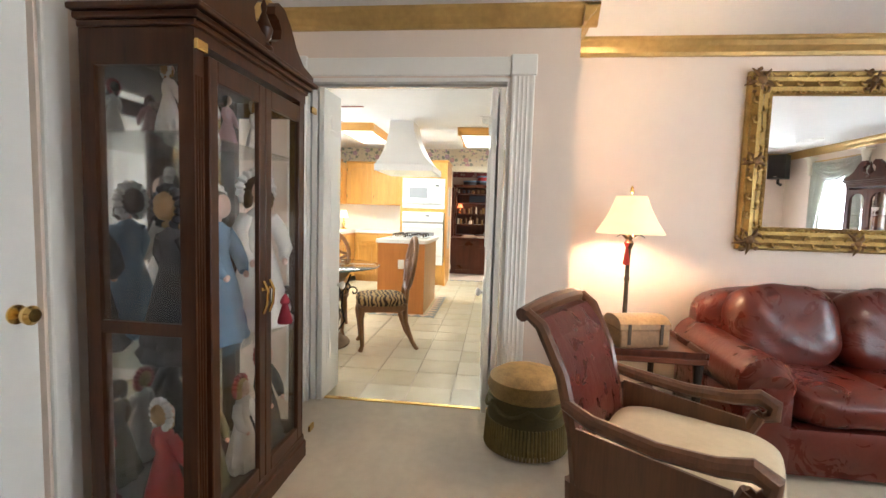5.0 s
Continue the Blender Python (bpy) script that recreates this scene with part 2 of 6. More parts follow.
GREENFAB = M("olive_fabric", (.10, .085, .03), .85, var=.25, scale=6, bump=.3, bscale=150)
REDTASSEL = M("red_tassel", (.45, .03, .02), .7, var=.2, scale=20)
GREYWALL = M("wainscot_grey", (.30, .275, .26), .7, var=.06, scale=2, bump=.2, bscale=120)
BACKSPLASH = M("backsplash", (.73, .70, .64), .4, var=.03, scale=5)
BRICKW = M("painted_brick", (.72, .68, .60), .6, var=.06, scale=4, bump=.4, bscale=60)
HEARTH = M("hearth_brick", (.66, .50, .36), .6, var=.08, scale=3, bump=.2, bscale=60)
TERRA = M("terracotta_stone", (.30, .20, .11), .7, var=.3, scale=9, bump=.5, bscale=30)
PORCELAIN = M("porcelain", (.80, .74, .68), .3, var=.04)
LACE = M("lace_fabric", (.72, .70, .66), .85, var=.1, scale=9, bump=.5, bscale=90)
GROUT = M("grout", (.36, .30, .21), .9, var=.15, scale=5)
BOOKS = M("book_paper", (.6, .52, .4), .8, var=.1)
PALEGILT = M("pale_gilt", (.62, .52, .36), .45, .2, var=.2, scale=12)
SILVERLEAF = M("silver_patina", (.20, .16, .11), .5, .3, var=.5, scale=14)


def tile_material():
    n = Nodes("floor_tile")
    v = n.co((1, 1, 1))
    w = n.math('ADD', n.math('MULTIPLY', n.noise(v, 5, 4), .6), n.math('MULTIPLY', n.rand(), .35))
    n.bump(n.noise(v, 30, 3), .08, .003)
    return n.done(n.ramp(w, (.25, (.62, .55, .375)), (.7, (.74, .69, .52))), .27, 0, Coat_Weight=.1)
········
Task: Reproduce all of the material exactly, apart from the pictures.

Solution to this problem:
5.0 s
Continue the Blender Python (bpy) script that recreates this scene with part 2 of 6. More parts follow.
GREENFAB = M("olive_fabric", (.10, .085, .03), .85, var=.25, scale=6, bump=.3, bscale=150)
REDTASSEL = M("red_tassel", (.45, .03, .02), .7, var=.2, scale=20)
GREYWALL = M("wainscot_grey", (.30, .275, .26), .7, var=.06, scale=2, bump=.2, bscale=120)
BACKSPLASH = M("backsplash", (.73, .70, .64), .4, var=.03, scale=5)
BRICKW = M("painted_brick", (.72, .68, .60), .6, var=.06, scale=4, bump=.4, bscale=60)
HEARTH = M("hearth_brick", (.66, .50, .36), .6, var=.08, scale=3, bump=.2, bscale=60)
TERRA = M("terracotta_stone", (.30, .20, .11), .7, var=.3, scale=9, bump=.5, bscale=30)
PORCELAIN = M("porcelain", (.80, .74, .68), .3, var=.04)
LACE = M("lace_fabric", (.72, .70, .66), .85, var=.1, scale=9, bump=.5, bscale=90)
GROUT = M("grout", (.36, .30, .21), .9, var=.15, scale=5)
BOOKS = M("book_paper", (.6, .52, .4), .8, var=.1)
PALEGILT = M("pale_gilt", (.62, .52, .36), .45, .2, var=.2, scale=12)
SILVERLEAF = M("silver_patina", (.20, .16, .11), .5, .3, var=.5, scale=14)


def tile_material():
    n = Nodes("floor_tile")
    v = n.co((1, 1, 1))
    w = n.math('ADD', n.math('MULTIPLY', n.noise(v, 5, 4), .6), n.math('MULTIPLY', n.rand(), .35))
    n.bump(n.noise(v, 30, 3), .08, .003)
    return n.done(n.ramp(w, (.25, (.62, .55, .375)), (.7, (.74, .69, .52))), .27, 0, Coat_Weight=.1)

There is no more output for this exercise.